TASK REQUIREMENTS: Using the data below, gather each line that includes the word "from".
-- Start EXTRACTED DATA --
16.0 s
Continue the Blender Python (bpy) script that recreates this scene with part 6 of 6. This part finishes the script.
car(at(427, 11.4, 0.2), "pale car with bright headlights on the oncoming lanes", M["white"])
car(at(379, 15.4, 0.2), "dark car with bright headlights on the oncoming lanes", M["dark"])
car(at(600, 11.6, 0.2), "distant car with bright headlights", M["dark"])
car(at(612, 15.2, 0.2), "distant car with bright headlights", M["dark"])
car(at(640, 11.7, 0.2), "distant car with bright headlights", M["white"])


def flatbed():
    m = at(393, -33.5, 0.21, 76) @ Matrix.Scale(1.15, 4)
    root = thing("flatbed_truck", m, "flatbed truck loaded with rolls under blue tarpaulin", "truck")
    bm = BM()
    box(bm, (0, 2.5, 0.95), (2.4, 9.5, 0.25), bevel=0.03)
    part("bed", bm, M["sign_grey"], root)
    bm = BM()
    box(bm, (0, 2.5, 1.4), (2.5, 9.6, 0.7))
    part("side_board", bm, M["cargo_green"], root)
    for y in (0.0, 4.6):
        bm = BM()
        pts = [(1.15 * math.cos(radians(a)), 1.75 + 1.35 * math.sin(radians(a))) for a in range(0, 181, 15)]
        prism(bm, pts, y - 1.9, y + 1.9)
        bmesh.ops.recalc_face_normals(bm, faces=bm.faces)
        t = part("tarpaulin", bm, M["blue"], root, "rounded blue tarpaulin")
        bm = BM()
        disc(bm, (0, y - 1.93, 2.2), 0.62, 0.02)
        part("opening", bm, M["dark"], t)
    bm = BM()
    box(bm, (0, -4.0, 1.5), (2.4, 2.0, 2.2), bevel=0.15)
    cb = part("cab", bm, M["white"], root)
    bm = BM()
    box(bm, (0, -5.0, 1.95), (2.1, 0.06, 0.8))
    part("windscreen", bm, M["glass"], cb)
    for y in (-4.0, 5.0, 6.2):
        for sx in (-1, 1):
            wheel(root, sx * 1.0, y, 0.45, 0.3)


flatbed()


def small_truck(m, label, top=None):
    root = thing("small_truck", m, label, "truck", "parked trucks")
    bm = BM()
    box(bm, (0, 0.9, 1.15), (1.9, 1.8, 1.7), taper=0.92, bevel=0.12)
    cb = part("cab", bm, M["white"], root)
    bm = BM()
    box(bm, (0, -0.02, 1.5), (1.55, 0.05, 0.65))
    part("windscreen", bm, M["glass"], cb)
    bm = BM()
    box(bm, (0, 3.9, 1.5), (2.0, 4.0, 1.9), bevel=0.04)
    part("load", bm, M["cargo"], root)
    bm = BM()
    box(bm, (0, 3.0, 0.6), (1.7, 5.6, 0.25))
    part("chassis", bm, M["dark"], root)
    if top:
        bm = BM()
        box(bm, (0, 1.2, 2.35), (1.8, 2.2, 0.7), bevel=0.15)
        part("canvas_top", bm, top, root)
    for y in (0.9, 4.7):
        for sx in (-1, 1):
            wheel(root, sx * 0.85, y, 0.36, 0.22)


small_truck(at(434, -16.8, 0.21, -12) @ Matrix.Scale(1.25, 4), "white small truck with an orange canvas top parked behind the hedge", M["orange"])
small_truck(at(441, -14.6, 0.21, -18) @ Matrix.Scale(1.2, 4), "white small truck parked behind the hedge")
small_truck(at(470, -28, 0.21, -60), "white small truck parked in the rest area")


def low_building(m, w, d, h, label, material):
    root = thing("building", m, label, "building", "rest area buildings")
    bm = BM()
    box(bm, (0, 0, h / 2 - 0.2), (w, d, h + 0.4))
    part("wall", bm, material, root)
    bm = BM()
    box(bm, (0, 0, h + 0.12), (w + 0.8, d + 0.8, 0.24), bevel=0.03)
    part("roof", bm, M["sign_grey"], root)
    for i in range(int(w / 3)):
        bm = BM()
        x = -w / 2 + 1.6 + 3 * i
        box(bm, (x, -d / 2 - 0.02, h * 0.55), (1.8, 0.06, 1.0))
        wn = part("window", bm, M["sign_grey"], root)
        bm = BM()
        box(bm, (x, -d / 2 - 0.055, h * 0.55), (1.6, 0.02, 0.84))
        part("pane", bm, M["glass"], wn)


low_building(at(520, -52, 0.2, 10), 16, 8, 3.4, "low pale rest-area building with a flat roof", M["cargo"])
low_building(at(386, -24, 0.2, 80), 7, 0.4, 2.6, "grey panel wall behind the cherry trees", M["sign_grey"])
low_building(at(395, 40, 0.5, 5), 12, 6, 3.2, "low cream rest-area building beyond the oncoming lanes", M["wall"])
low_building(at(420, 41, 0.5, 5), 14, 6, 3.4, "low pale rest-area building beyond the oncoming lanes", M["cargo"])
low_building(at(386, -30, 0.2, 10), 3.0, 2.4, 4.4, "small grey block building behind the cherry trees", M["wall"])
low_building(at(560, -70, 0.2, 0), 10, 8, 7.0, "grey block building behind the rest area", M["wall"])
-- End EXTRACTED DATA --
-- Start EXTRACTED DATA --
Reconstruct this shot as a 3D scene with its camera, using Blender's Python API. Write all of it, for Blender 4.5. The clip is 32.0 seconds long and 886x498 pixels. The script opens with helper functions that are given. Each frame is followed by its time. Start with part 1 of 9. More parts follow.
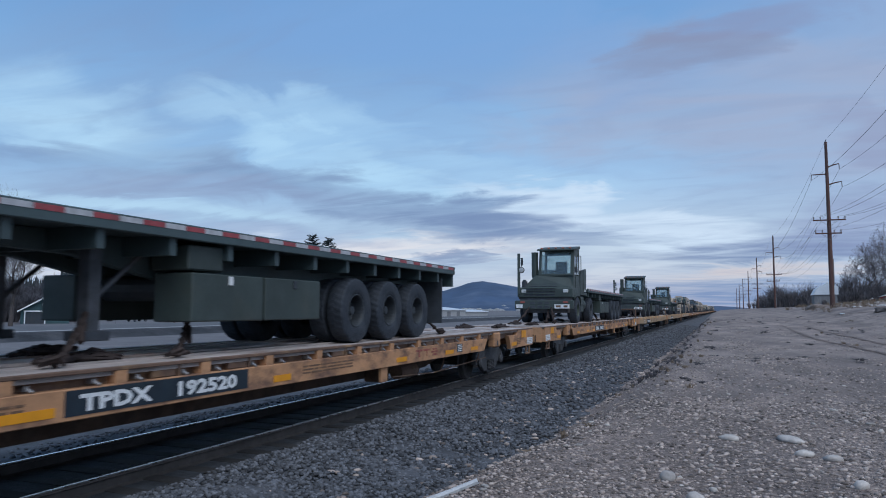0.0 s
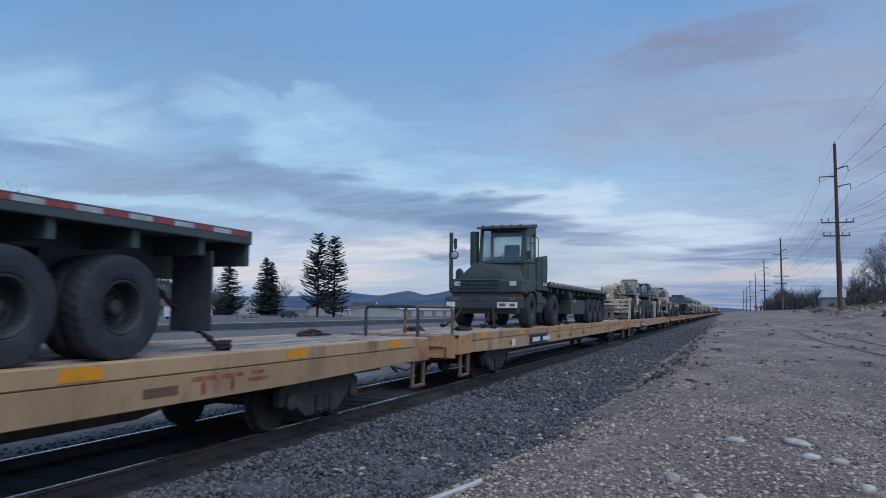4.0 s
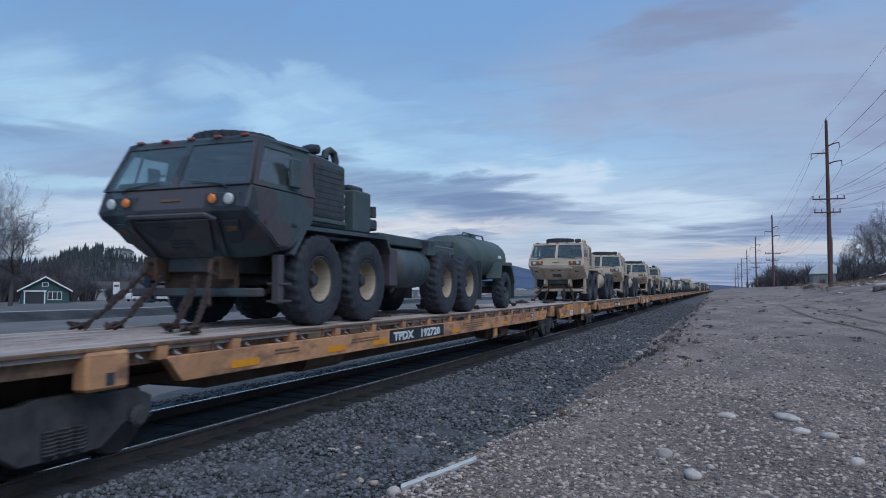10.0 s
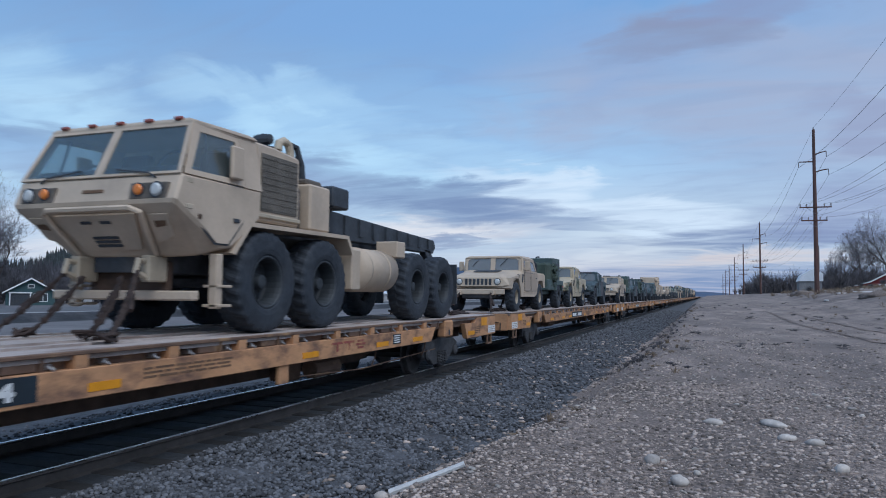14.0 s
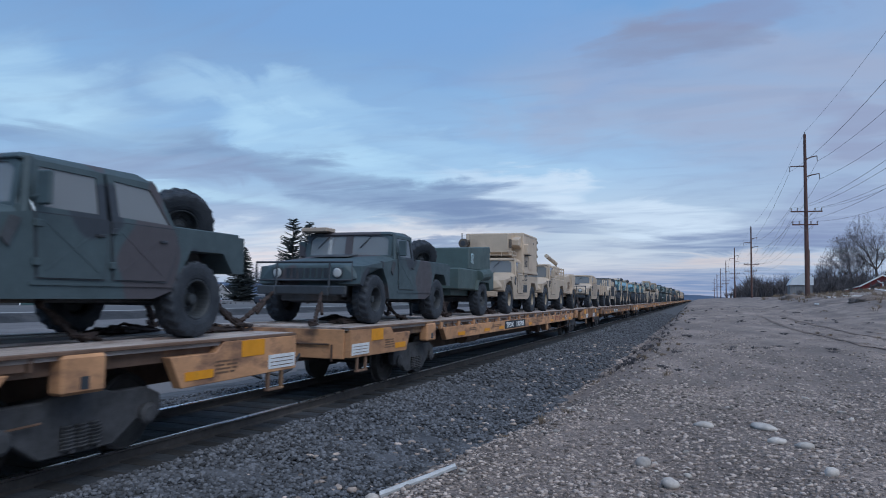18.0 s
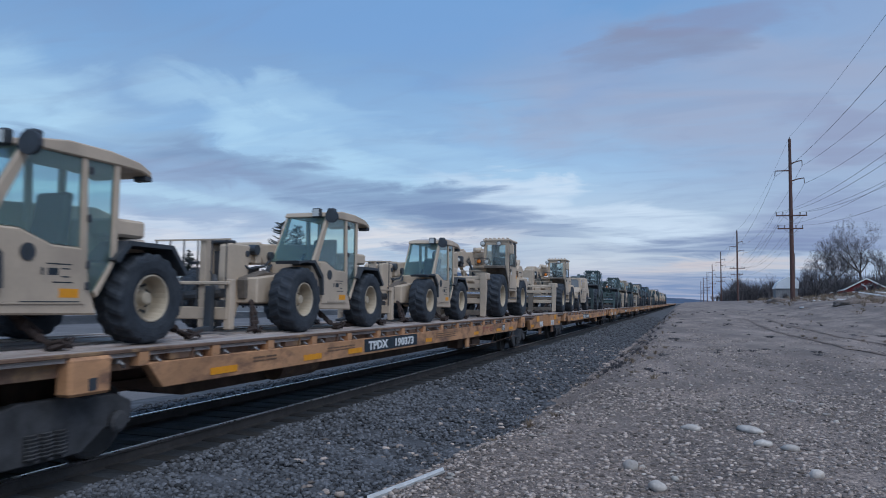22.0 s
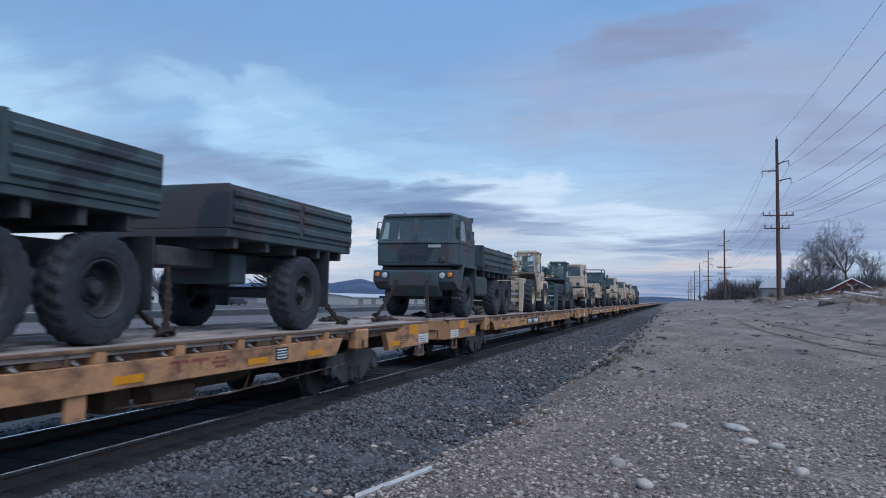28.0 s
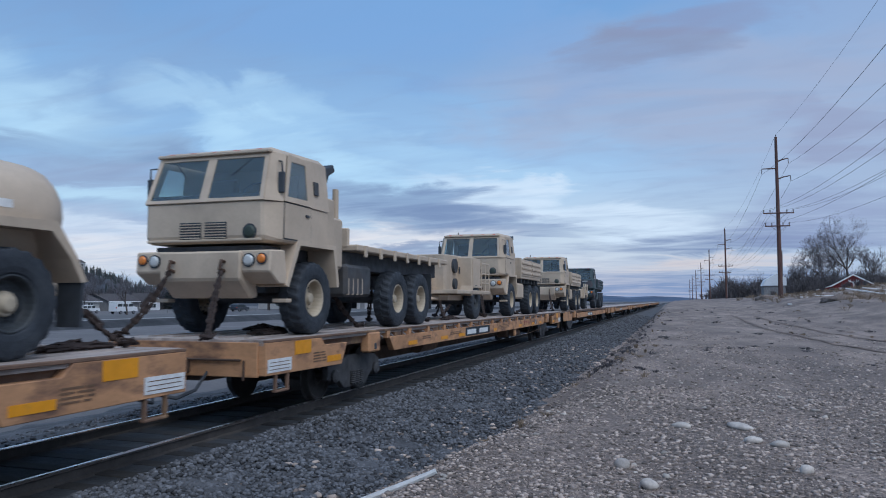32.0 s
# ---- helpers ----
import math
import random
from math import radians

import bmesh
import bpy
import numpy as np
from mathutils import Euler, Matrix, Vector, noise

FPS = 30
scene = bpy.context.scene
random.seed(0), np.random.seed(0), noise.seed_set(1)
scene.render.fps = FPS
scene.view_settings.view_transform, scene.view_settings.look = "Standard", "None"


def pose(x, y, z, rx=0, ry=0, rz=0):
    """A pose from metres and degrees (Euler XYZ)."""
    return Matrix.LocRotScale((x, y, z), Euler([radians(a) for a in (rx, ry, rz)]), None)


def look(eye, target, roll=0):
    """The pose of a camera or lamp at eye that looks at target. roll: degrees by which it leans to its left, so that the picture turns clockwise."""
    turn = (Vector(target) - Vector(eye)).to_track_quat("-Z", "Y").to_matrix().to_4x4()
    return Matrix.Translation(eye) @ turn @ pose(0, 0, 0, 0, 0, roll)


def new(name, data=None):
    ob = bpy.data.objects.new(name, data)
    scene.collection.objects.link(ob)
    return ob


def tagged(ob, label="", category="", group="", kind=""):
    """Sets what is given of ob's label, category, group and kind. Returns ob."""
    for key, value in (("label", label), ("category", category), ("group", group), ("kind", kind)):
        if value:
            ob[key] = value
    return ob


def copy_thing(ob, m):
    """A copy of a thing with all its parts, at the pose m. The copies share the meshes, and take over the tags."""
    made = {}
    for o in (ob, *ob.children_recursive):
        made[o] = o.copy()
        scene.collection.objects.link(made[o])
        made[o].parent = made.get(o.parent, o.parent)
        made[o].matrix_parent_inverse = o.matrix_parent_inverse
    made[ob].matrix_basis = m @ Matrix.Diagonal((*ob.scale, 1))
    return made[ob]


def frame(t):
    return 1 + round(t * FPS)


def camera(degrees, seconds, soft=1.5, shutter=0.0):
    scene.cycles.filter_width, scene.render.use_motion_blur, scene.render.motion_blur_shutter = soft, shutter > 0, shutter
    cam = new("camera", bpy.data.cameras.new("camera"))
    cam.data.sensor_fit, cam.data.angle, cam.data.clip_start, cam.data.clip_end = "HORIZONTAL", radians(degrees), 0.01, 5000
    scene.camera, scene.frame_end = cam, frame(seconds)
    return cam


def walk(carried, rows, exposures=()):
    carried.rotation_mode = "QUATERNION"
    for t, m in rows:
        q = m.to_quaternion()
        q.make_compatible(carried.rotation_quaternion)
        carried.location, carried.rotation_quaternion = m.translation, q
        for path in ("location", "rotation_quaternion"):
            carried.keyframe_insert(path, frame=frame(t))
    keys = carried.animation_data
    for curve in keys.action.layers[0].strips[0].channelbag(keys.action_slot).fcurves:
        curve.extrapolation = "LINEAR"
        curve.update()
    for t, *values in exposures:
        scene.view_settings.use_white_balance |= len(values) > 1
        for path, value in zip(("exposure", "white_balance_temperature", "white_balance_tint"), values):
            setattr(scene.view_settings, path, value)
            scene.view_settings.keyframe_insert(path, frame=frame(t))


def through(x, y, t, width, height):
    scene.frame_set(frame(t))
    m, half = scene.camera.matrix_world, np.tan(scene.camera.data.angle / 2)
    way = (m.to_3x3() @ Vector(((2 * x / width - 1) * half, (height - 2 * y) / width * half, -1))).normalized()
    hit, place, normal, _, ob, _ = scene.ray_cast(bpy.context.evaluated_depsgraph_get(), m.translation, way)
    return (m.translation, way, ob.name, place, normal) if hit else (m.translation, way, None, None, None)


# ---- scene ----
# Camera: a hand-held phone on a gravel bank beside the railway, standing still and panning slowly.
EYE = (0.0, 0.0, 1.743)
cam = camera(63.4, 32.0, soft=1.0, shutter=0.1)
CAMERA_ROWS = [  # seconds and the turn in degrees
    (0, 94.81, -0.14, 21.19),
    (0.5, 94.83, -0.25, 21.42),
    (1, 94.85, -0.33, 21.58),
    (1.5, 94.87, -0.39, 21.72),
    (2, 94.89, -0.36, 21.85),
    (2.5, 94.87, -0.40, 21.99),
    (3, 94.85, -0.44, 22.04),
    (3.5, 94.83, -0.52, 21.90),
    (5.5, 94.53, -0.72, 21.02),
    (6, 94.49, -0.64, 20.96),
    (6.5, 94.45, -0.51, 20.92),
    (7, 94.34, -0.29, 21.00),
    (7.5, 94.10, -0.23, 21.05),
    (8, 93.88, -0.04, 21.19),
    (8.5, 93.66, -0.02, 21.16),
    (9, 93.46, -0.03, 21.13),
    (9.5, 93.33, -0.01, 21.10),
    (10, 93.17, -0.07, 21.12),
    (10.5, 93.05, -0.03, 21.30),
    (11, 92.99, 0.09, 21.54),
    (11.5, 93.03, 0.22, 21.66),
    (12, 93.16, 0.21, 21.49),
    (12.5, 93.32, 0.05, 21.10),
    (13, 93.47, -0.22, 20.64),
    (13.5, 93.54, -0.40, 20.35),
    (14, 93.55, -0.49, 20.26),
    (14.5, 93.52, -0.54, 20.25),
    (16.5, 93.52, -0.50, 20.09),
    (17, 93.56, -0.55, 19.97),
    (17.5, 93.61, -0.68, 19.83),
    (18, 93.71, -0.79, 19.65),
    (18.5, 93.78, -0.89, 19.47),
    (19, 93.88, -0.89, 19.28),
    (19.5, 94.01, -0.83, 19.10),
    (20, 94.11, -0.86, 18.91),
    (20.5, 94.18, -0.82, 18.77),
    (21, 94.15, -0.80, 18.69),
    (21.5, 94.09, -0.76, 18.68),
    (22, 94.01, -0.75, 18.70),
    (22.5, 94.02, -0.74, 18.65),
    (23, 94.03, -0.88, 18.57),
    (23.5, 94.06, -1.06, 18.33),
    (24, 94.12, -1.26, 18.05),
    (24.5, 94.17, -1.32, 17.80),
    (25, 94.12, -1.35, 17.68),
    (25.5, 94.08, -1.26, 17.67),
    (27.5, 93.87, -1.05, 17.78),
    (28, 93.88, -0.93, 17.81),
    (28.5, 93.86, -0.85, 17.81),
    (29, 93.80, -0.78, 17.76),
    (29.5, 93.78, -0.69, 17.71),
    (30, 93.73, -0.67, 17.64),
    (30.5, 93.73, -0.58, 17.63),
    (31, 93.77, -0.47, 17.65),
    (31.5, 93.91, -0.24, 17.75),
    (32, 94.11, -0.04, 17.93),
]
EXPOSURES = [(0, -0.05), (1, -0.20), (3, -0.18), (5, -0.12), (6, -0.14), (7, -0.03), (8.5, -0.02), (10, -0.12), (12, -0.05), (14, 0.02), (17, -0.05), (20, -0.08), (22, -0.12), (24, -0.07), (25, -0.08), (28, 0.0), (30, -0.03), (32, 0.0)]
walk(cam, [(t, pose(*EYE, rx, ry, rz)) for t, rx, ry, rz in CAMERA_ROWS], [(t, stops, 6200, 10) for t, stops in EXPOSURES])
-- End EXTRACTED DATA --
-- Start EXTRACTED DATA --
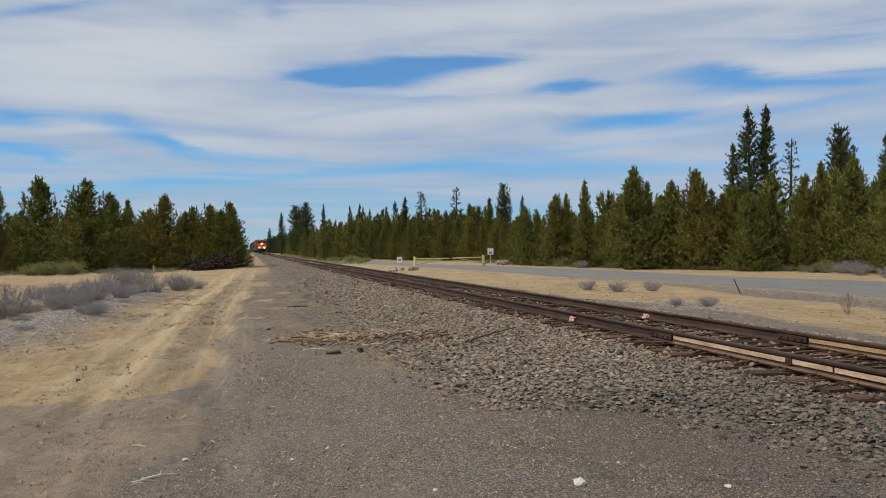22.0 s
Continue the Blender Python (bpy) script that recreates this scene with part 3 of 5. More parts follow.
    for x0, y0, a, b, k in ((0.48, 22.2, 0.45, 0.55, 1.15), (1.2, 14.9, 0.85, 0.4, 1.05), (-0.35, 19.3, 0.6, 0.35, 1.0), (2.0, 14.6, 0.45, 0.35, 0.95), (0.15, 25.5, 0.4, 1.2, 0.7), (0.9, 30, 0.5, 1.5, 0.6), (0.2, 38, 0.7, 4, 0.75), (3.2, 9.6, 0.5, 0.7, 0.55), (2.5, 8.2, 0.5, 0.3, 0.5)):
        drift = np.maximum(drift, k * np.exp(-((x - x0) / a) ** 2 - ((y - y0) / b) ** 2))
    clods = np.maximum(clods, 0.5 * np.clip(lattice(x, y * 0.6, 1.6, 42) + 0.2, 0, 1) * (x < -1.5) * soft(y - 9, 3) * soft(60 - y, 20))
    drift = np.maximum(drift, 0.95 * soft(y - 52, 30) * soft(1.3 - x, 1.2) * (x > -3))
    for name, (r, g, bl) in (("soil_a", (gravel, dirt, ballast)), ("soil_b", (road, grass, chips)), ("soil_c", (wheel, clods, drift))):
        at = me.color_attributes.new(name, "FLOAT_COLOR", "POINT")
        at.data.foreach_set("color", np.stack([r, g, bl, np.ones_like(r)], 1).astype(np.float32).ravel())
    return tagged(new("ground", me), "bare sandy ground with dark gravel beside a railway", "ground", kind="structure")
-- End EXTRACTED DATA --
WRITTEN ANSWER:
from math import radians
from mathutils import Euler, Matrix, Vector, noise
    """A pose from metres and degrees (Euler XYZ)."""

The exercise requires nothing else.